The phosphor cannot add energy to the photons it re-radiates, so it can only drop that blue light down to longer frequencies. A typical "InGaN" blue diode produces light in a very narrow spike centered on 450nm. There is effectively nothing at 400nm, and the low end of "ultraviolet" is generally considered to start at 380nm.

With only a very small degree of approximation, then, we can safely say that "LEDs do not produce any ultraviolet light".

So what about the blue light? Photons at blue frequencies certainly carry more energy than photons at yellow or red frequencies, so could the "extra" blue photons emitted by LEDs be causing more damage?

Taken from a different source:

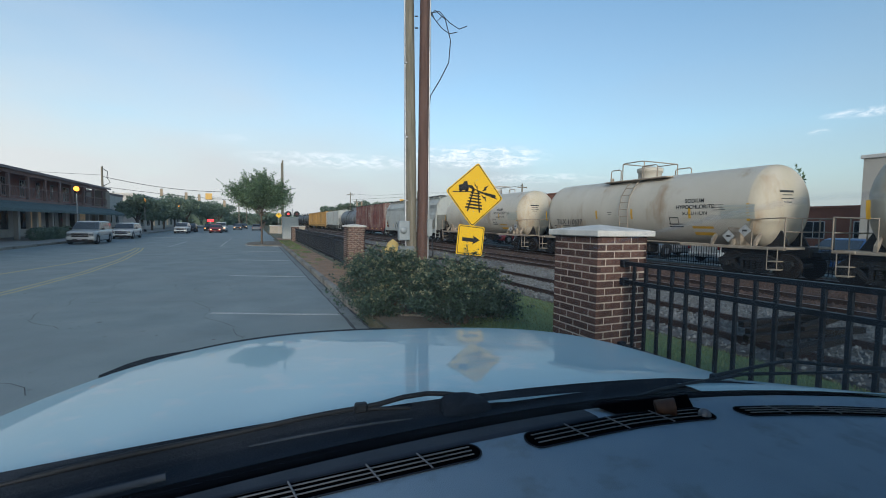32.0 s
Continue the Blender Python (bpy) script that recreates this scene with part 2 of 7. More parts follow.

Well.... maybe. That's an interesting question. But like I said above, it's not really the case that white LEDs are producing more blue photons than other lights of equivalent brightness: it's more like they are producing less green, orange, red, and infrared for the same amount of overall illumination.

You can see what's going on with the light, you know? If it's too bright, it's too bright, and you turn it down, because it feels too bright. If there's too much blue for the amount of yellow-orange, then it feels like "cold" light, and if you're like most people you say "yuck" and buy different bulbs with more phosphor on their diodes.

This article is nonsense, and it's possible that the research it describes is also nonsense. Either way, you have nothing to fear from LED light.
posted by Mars Saxman at 5:07 PM on July 2, 2014 [3 favorites]


With just a single study, I don't think I'd be too concerned. More information is needed. However, I think keeping the brightness and contrast low, as you're doing, is a good preventative.

"Eyes are not designed to look directly at light — they are designed to see with light"

I believe this statement refers to looking into the direct, unfiltered source of a light itself (ie: the sun, the bulb, ect.).